─── Data section
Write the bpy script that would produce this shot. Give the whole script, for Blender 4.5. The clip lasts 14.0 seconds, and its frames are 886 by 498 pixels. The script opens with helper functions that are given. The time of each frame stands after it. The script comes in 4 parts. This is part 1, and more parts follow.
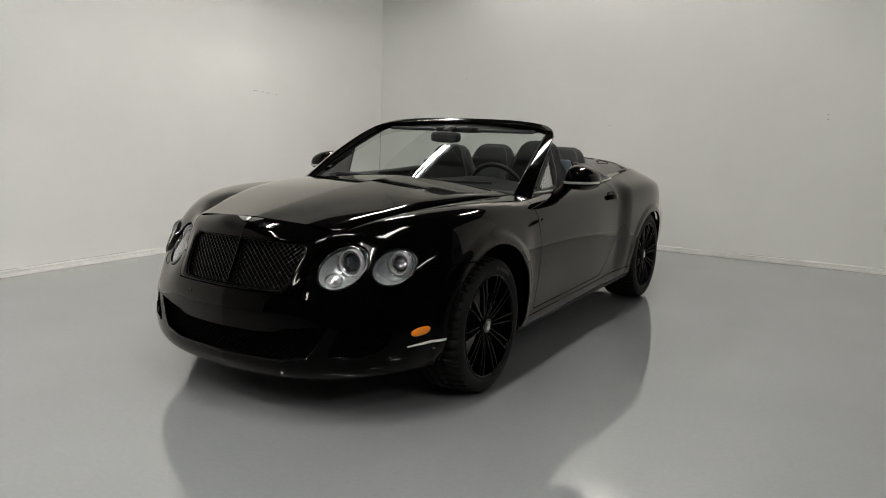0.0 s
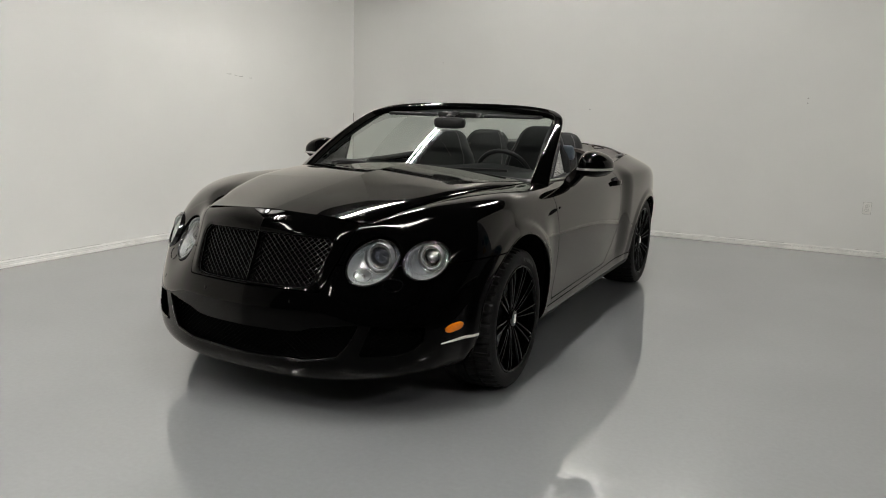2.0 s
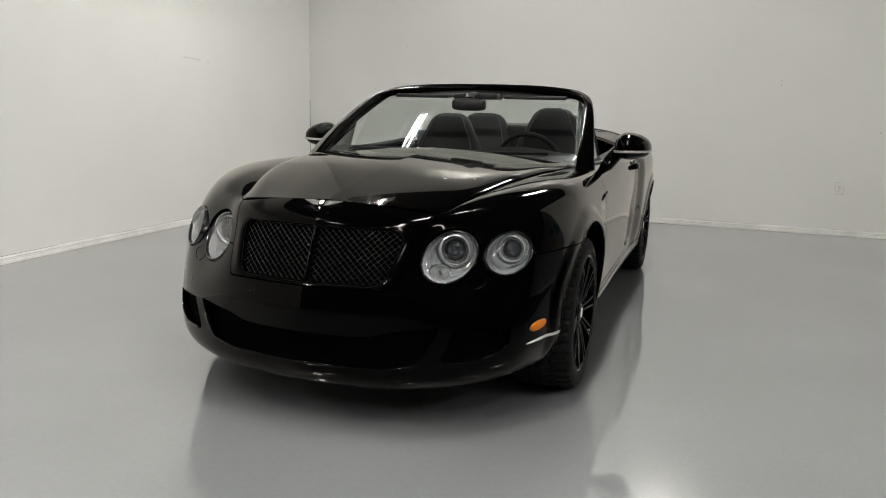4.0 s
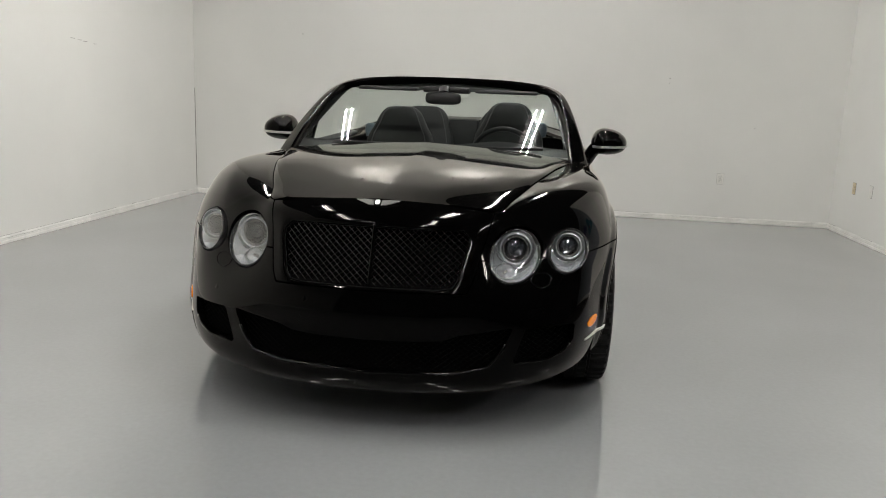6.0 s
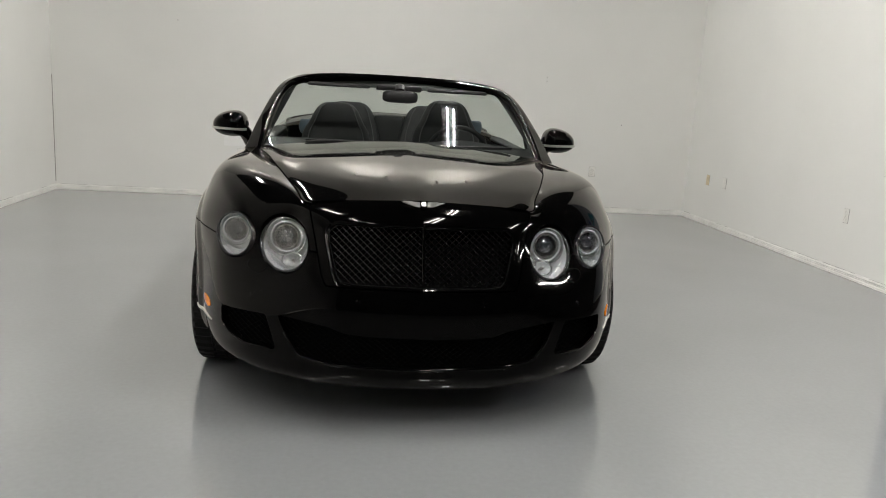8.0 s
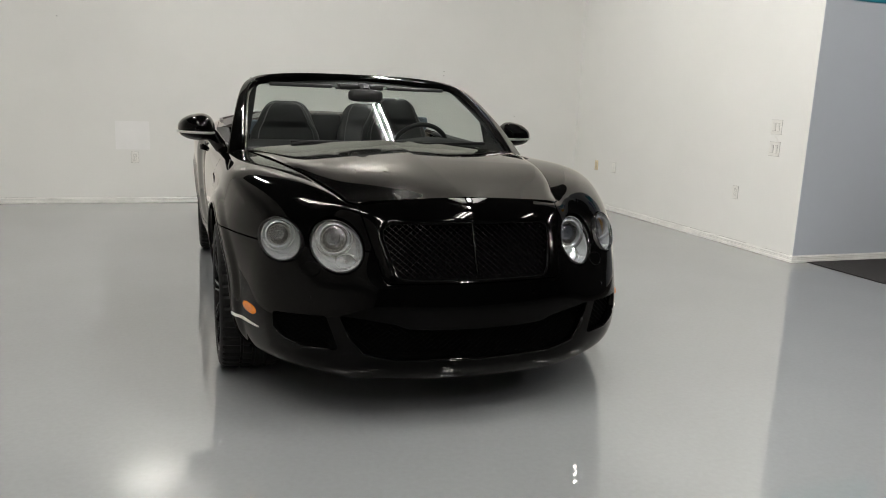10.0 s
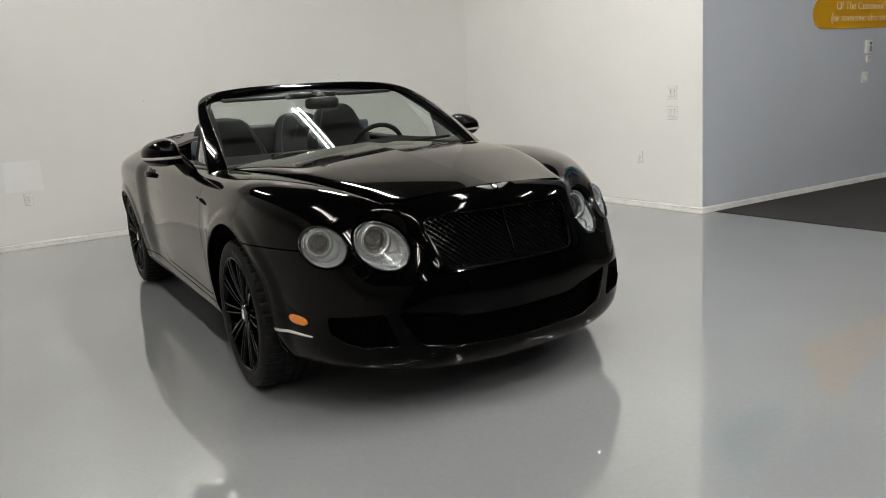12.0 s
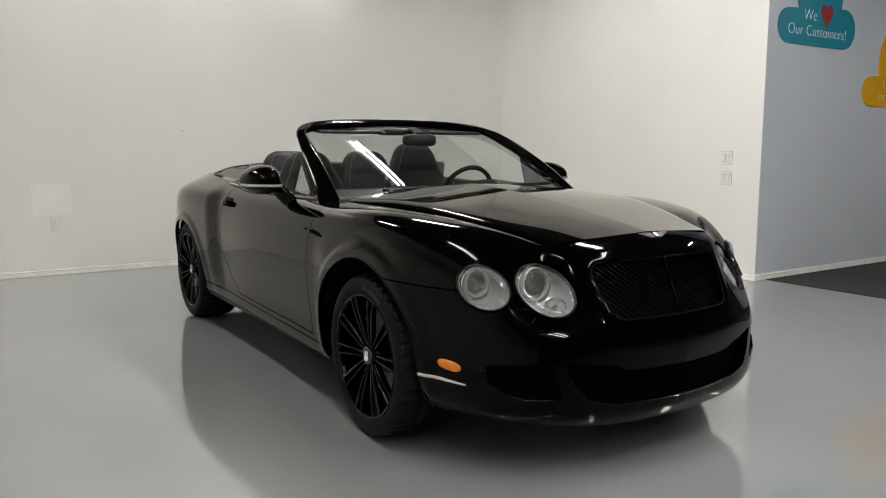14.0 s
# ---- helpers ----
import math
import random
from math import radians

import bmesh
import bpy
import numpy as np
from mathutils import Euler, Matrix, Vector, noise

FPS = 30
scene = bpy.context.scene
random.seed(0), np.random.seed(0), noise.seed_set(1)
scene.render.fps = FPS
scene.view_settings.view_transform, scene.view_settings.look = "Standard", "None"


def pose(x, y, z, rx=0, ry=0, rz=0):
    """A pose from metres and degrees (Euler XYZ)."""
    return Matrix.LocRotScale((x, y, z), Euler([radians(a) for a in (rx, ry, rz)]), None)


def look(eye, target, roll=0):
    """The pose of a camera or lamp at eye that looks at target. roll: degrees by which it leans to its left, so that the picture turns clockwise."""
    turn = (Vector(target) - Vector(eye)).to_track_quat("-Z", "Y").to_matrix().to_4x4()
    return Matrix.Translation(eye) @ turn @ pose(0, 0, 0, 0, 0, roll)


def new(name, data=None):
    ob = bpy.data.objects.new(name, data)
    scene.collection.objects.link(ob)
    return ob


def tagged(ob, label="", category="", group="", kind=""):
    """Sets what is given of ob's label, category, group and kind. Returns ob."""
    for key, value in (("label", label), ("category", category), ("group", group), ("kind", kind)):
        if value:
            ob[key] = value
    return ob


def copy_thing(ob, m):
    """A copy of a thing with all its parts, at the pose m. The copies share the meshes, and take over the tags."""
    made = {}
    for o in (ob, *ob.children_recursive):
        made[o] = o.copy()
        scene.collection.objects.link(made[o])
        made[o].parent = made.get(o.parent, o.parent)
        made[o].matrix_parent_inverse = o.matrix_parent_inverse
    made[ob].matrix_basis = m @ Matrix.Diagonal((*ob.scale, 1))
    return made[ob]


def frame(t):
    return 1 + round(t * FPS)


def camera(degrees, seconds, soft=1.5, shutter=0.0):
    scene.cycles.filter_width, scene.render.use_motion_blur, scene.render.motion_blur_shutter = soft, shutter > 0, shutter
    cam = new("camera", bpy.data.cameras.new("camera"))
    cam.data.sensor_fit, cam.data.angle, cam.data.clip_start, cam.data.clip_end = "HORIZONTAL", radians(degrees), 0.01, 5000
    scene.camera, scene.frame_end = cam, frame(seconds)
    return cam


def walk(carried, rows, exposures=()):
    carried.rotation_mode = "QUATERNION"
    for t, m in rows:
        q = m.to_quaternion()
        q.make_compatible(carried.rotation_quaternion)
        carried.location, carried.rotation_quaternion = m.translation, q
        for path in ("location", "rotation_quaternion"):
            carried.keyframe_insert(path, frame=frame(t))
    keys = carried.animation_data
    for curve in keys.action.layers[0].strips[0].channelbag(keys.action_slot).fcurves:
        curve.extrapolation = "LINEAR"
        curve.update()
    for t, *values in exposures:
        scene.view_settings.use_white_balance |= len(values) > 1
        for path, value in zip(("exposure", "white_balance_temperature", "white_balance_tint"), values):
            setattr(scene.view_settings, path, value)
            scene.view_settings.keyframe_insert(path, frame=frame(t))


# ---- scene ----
──────
List the lines of the material in which the word "keys" occurs.

    keys = carried.animation_data
    for curve in keys.action.layers[0].strips[0].channelbag(keys.action_slot).fcurves:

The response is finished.